Я и вижу, и даже обоняю вместе с тобой. Химический завод. Ужасный запах. Четырехрядовое шоссе. Американец живет в машине и с машиной.
Я и просыпаюсь рядом с тобой в типичном американском мотеле – чисто, удобно, неуютно. Зато с высоты город-гигант торжественен и величественен, и мы вместе ощущаем гордость за то, что все это сделано человеком. А промышленные окраины и пригороды Нью-Йорка, беспорядочно и безобразно нагроможденные, раскрашенные, украшенные по-американски, как придется, надписями, цифрами, – это пугающе, отталкивающе красиво!
Национальное у американцев, считаешь ты, связано не с культурой, а с гражданскими правами – это гордость за равные права и возможности. Гордятся, так сказать, общественным строем. При этом общение твердо регламентированное, в гостях сидят, как правило, не позднее десяти, нет нашего беспорядочного застолья с бесконечными разговорами. На все самое главное времени и не хватает.
И с какой нежностью вспоминала ты чисто московские вечера, когда почти не рассчитывается и не подсчитывается, сколько народу пришло, когда не смотрят на часы и говорят, говорят, покуда есть о чем говорить и хочется быть вместе. И как верно ты заметила, что понять что-то в чужой стране можно только тогда, когда от нее зависишь. Когда тебе от нее некуда деться. А если тебя где-то ждет и стол, и дом, ты только наблюдатель, сколько бы ты ни повидал.
Может быть, именно поэтому здесь ты научилась не отворачиваться от жестоких сцен в кино. И даже почувствовала в себе липкий ужас, желание смотреть еще и еще. И этот род влечения, припечатала ты себя, самое растлевающее в них.
«Есть одна страшная вещь, коренящаяся в самой глубине протестантского мировоззрения: избранность в земных делах и земной успех есть свидетельство избранности Богом, а неуспех – заслуженное наказание».
Да, жестоко.

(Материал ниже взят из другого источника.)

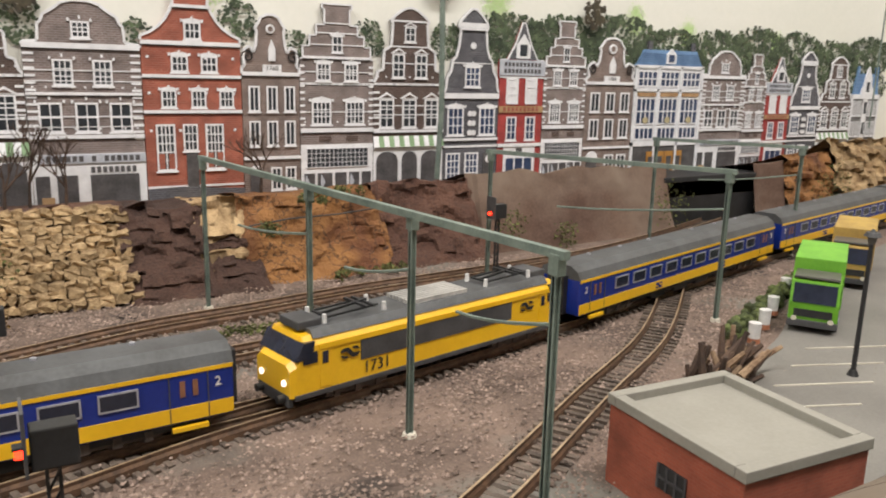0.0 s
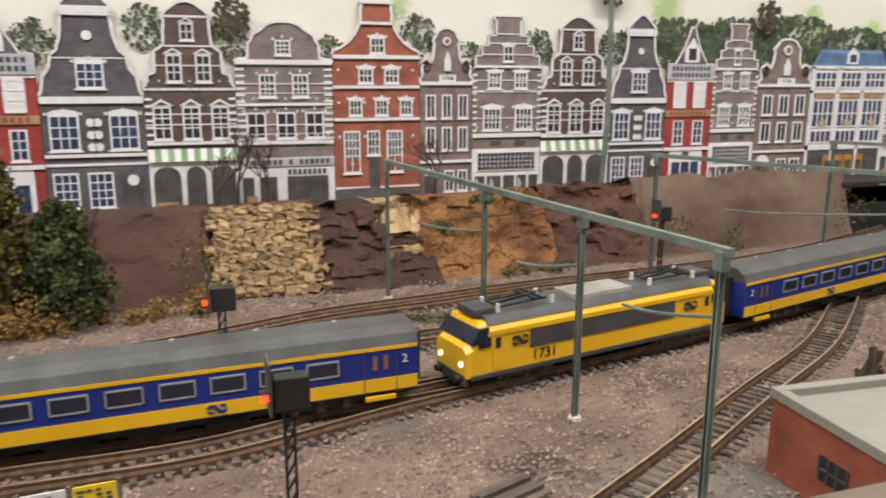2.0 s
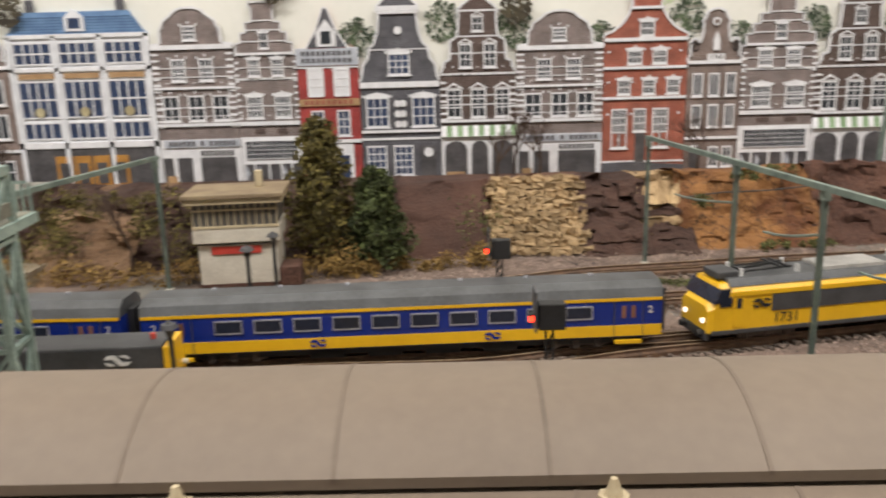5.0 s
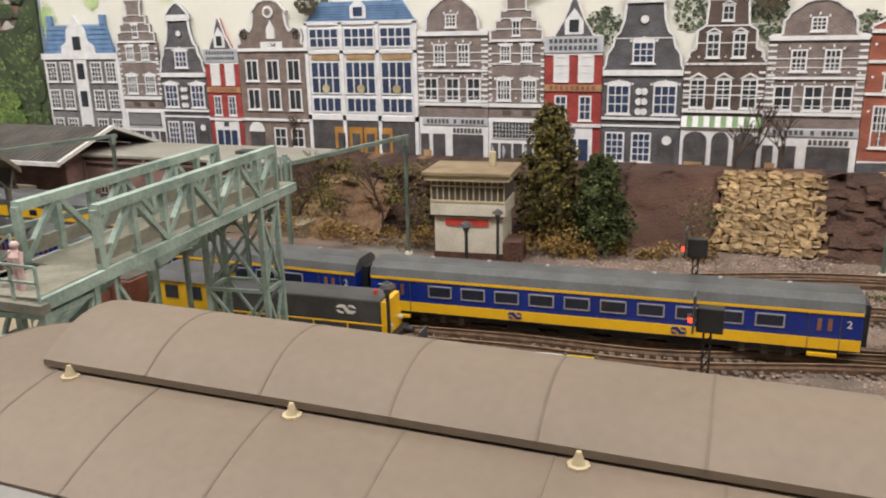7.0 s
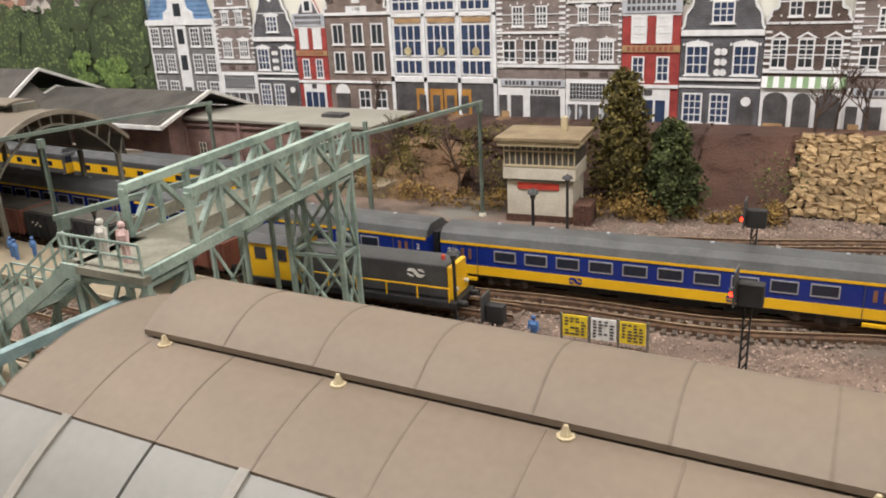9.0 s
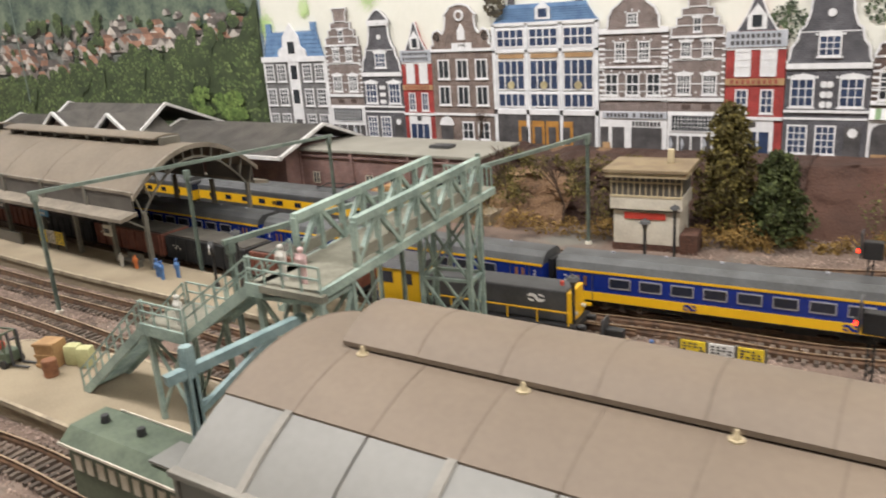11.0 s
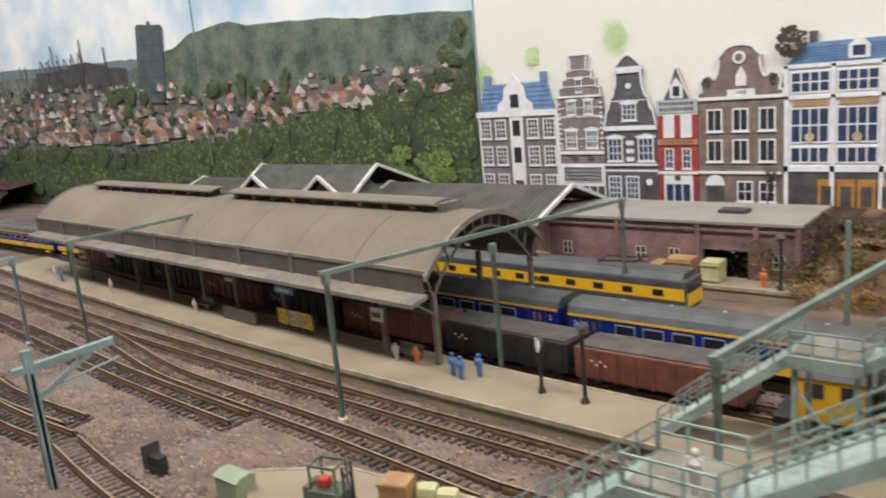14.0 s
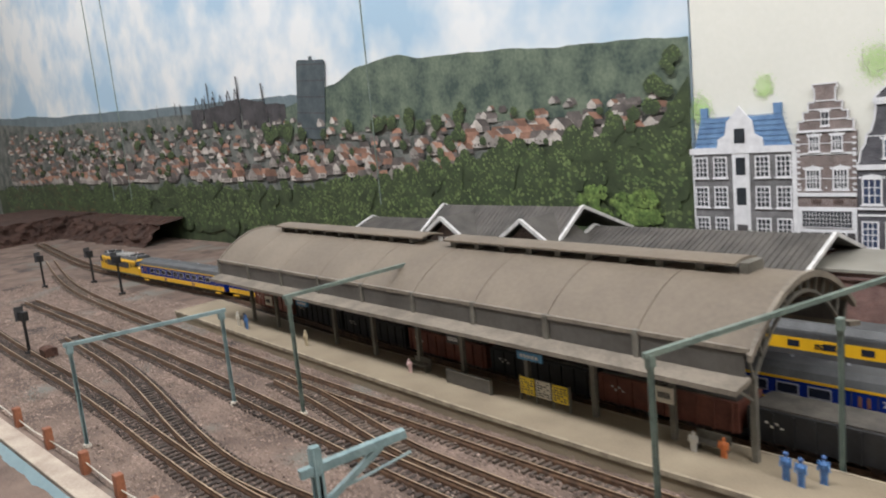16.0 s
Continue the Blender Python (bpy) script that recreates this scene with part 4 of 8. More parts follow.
        plate_at("dormer_window", 0.42, 0.58, 0.80, 0.87, "h_pane", -0.0001, 0.0004)
    elif style == "white":
        for k in range(4):
            plate_at("pilaster", k / 3 * 0.97, k / 3 * 0.97 + 0.03, 0.0, 0.86, "h_white", -0.0003)
        for k in range(3):
            plate_at("tan_blind", 0.06 + k * 0.32, 0.31 + k * 0.32, 0.625, 0.655, "h_sign", -0.0002, 0.0013, "tan painted blind")
            part("gold_plaque", cyls([((X(0.18 + 0.32 * k), -0.0006, 0.44 * H), (X(0.18 + 0.32 * k), 0.0008, 0.44 * H), w * 0.034, w * 0.034, 14)]), "h_gold", hs)
        part("dormer", prism_xz([(X(0.43), 0.88 * H), (X(0.43), 0.955 * H), (X(0.5), 1.0 * H), (X(0.57), 0.955 * H), (X(0.57), 0.88 * H)], 0.0004, 0.002), "h_white", hs)
        plate_at("dormer_window", 0.46, 0.54, 0.895, 0.95, "h_pane_blue", 0.0001, 0.0005)
        for u in (0.17, 0.80):
            plate_at("chimney", u, u + 0.055, 0.965, 1.05, "h_dark", 0.0016, 0.004)
    elif style == "mansion":
        plate_at("central_bay", 0.42, 0.58, 0.0, 0.68, "h_trim", 0.0002, label="white central bay")
        for v in (0.30, 0.51):
            plate_at("bay_window", 0.455, 0.545, v, v + 0.12, "h_pane", -0.0001, 0.0004)
        plate_at("door", 0.45, 0.55, 0.0, 0.16, "h_shop_shade", -0.0001, 0.0004)
        part("dormer", prism_xz([(X(0.28), 0.70 * H), (X(0.29), 0.76 * H), (X(0.36), 0.79 * H), (X(0.38), 0.88 * H), (X(0.42), 0.91 * H), (X(0.5), 0.985 * H), (X(0.58), 0.91 * H), (X(0.62), 0.88 * H), (X(0.64), 0.79 * H), (X(0.71), 0.76 * H), (X(0.72), 0.70 * H)], -0.0002, 0.002), "h_trim", hs, "white scrolled dormer")
        plate_at("dormer_window", 0.45, 0.55, 0.73, 0.83, "h_pane", -0.0005, 0.0)
        for u in (-0.012, 0.96):
            plate_at("corner_pier", u + 0.006, u + 0.046, 0.0, 0.66, "h_trim", 0.0001)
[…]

Но эта жестокость исключает ведь и жалость к себе, требует требовать прежде всего с себя, а это и есть то самое мужество, которое так восхищало тебя в певцах мусорных баков. Но ты слишком добрая и хорошая девочка, чтобы это принять в жизни, а не в искусстве. Ты даже называешь грязным свое тайное желание, чтобы в авиационной катастрофе вместо тебя погиб кто-то другой. И вместе с тем мысли о смерти наполняют тебя чувством спокойной боли, приятия неизбежности – как это и было у первых творцов красоты по-американски. И ты с завистью видишь, что у американцев нет нашей надрывной привязанности друг к другу. А я все с тем же изумлением и все с теми же слезами на глазах в стотысячный раз перечитываю твое грандиозное стихотворение, включенное кем-то в твою посмертную книгу.
Я не желаю умереть во сне,
или в наркозе, или без сознанья.
Уйти, как провалиться в душный снег, —
без памяти, без голоса, без знака.
Не надо мне поблажки забытья,
ни снисхождения, ни облегченья.
Не скрою – я всегда страшусь мученья,
но более страшусь незнанья я.
Дай, Господи, мне мужества посметь,
дай страшную, трагическую радость, —
зови, как хочешь – карой иль наградой, —
в сознаньи полном честно встретить смерть.
Я не хочу лететь в конце пути,
словно слепец, не видящий ступеней,
смешно и жалко. Только постепенно
уверенно хочу по ним сойти.
Хочу узнать, кто производит вычет
меня из мира. Что там – тьма иль свет,
хочу следить все грани, все различья
меж тем, что было жизнь, и тем, что будет смерть.
И, может быть, в минуты расставанья,
В слабеющем дыханьи бытия —
И цель, и боль, и смысл существованья
с последним вздохом распознаю я.
Я преклоняюсь перед твоею высотой, но всем сердцем уповаю, что Господь, в которого я не верю, отказал в его просьбе прелестному ребенку, просящему о том, о чем он не имеет ни малейшего представления. Я уже много лет пытаюсь внушить себе, что ты умерла без мук – во сне, в наркозе или без сознанья, – иначе бы я не мог жить.
В моей любви к тебе есть и еще одна утешительная сторона: я никогда не видел тебя живой.
По всему бескрайнему пересохшему болоту там-сям валялись окоченевшие дохлые коровы всеми четырьмя копытами вверх, на них изливались большие фиолетовые кляксы, тут же съедавшие их, подобно кислоте. И, проснувшись, Олег первым делом подумал: а какие же, интересно, сны видел Обломов?
«Вот и про Обломова мы, оказывается, ничего не знали… И как прожила свою жизнь Галка, я тоже понятия не имею.